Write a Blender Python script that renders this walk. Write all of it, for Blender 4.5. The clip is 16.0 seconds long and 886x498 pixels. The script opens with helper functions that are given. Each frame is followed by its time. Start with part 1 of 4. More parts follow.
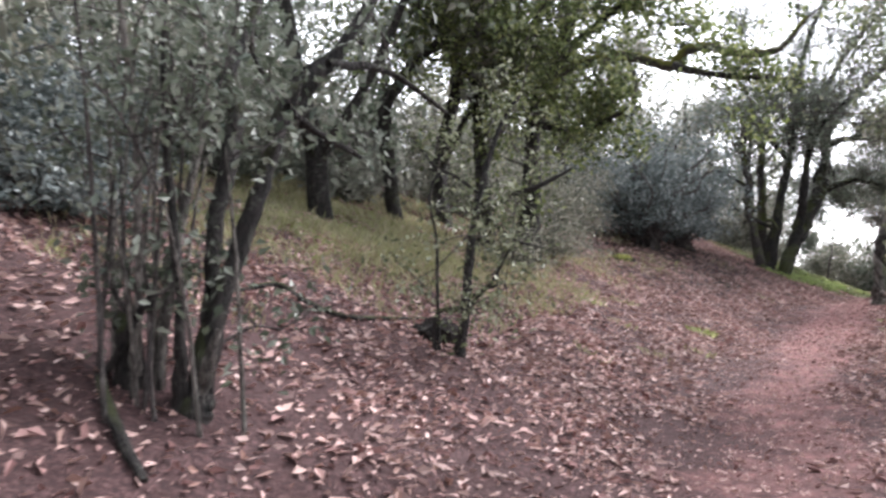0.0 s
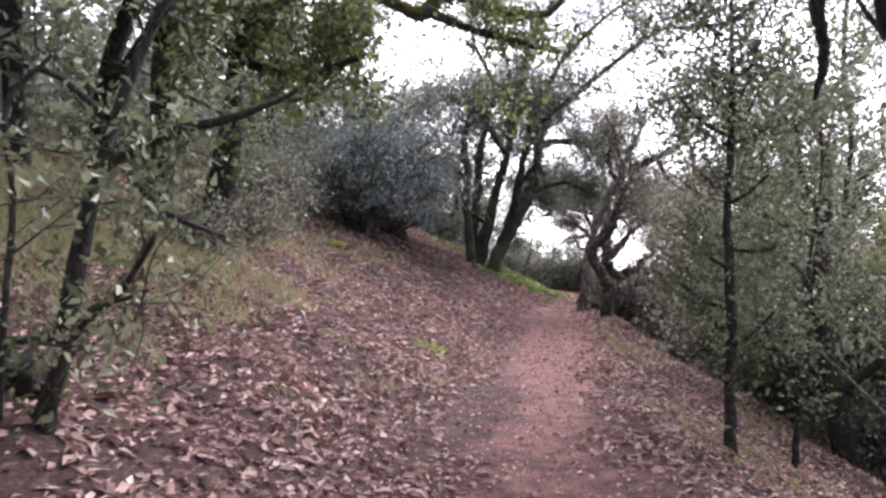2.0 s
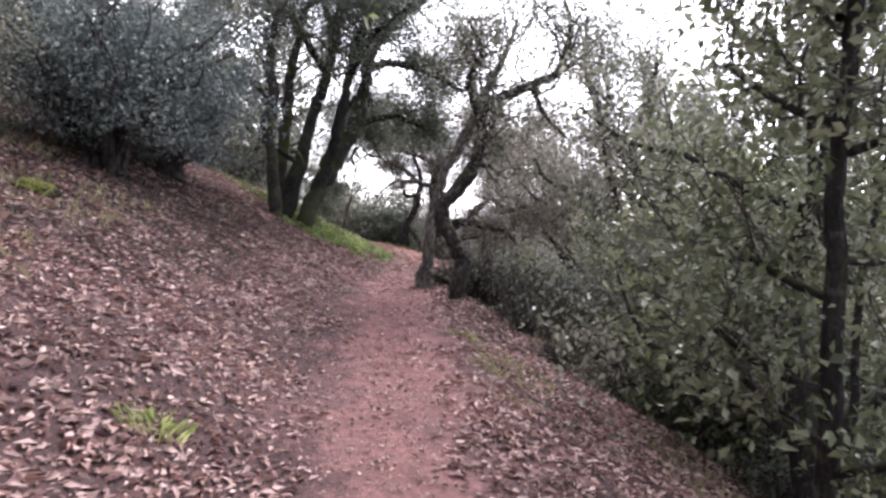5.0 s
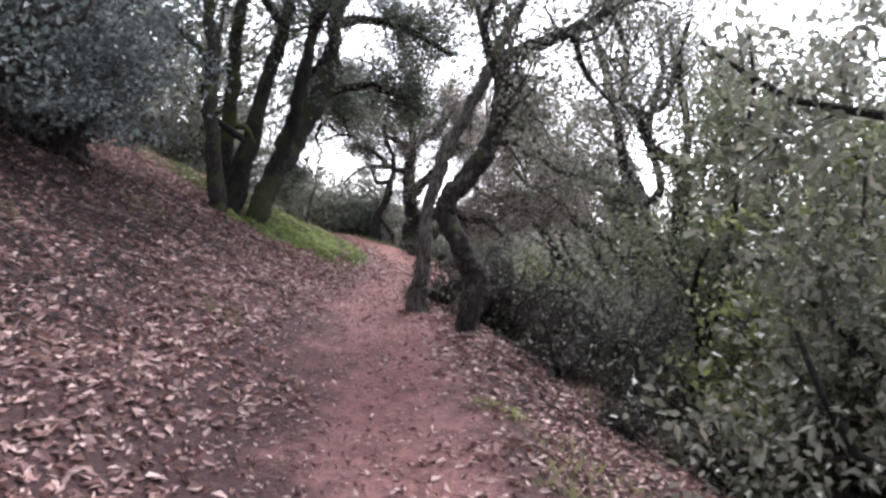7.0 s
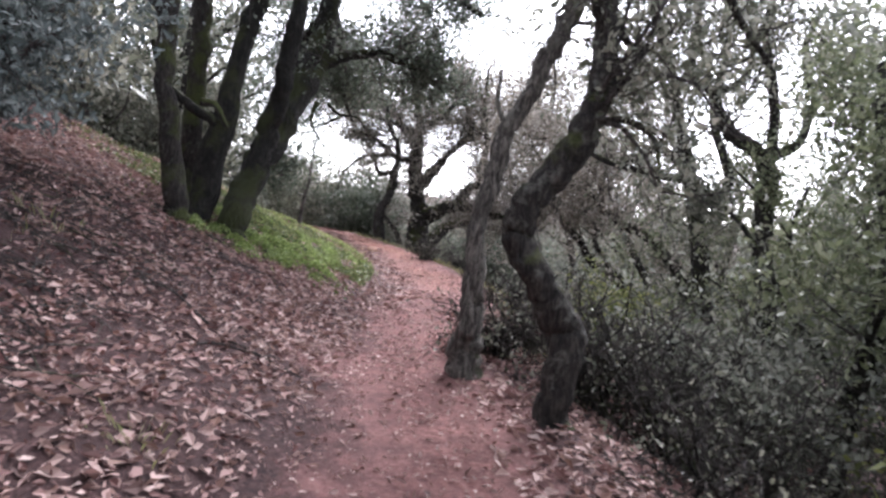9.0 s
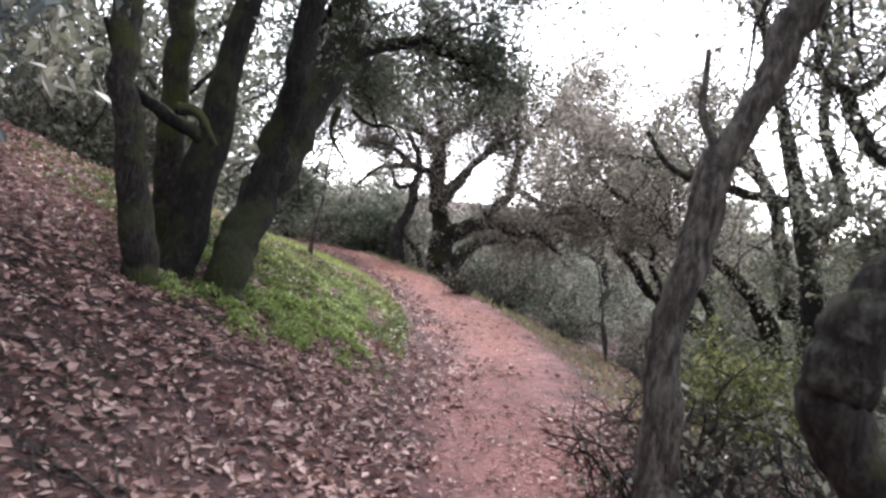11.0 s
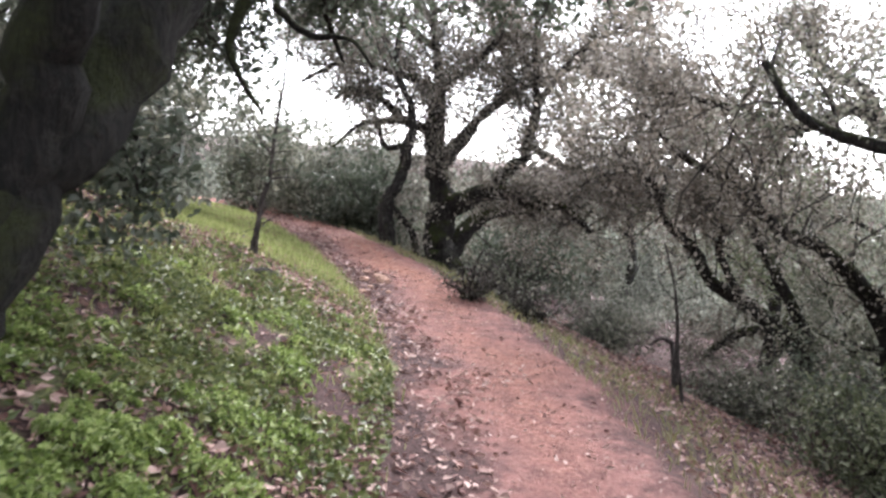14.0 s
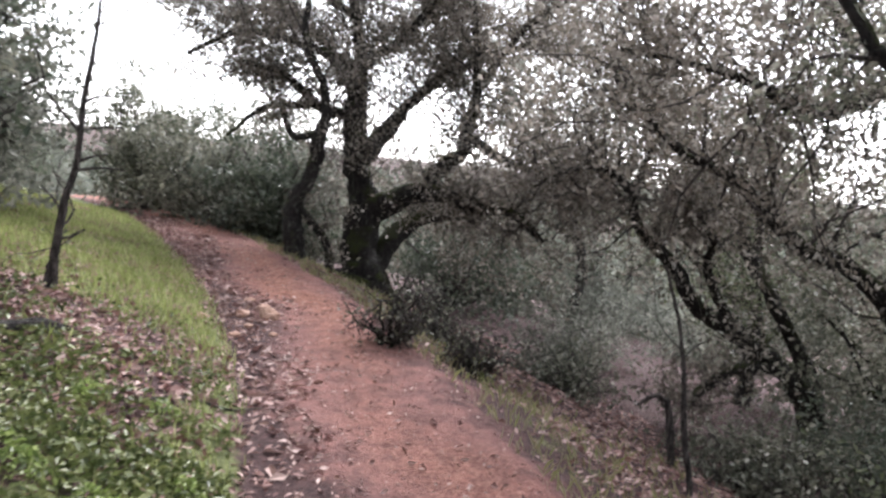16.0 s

Your objective:
Without the pictures, write out the whole listing above exactly as it appears.

Solved problem:
Write a Blender Python script that renders this walk. Write all of it, for Blender 4.5. The clip is 16.0 seconds long and 886x498 pixels. The script opens with helper functions that are given. Each frame is followed by its time. Start with part 1 of 4. More parts follow.
0.0 s
2.0 s
5.0 s
7.0 s
9.0 s
11.0 s
14.0 s
16.0 s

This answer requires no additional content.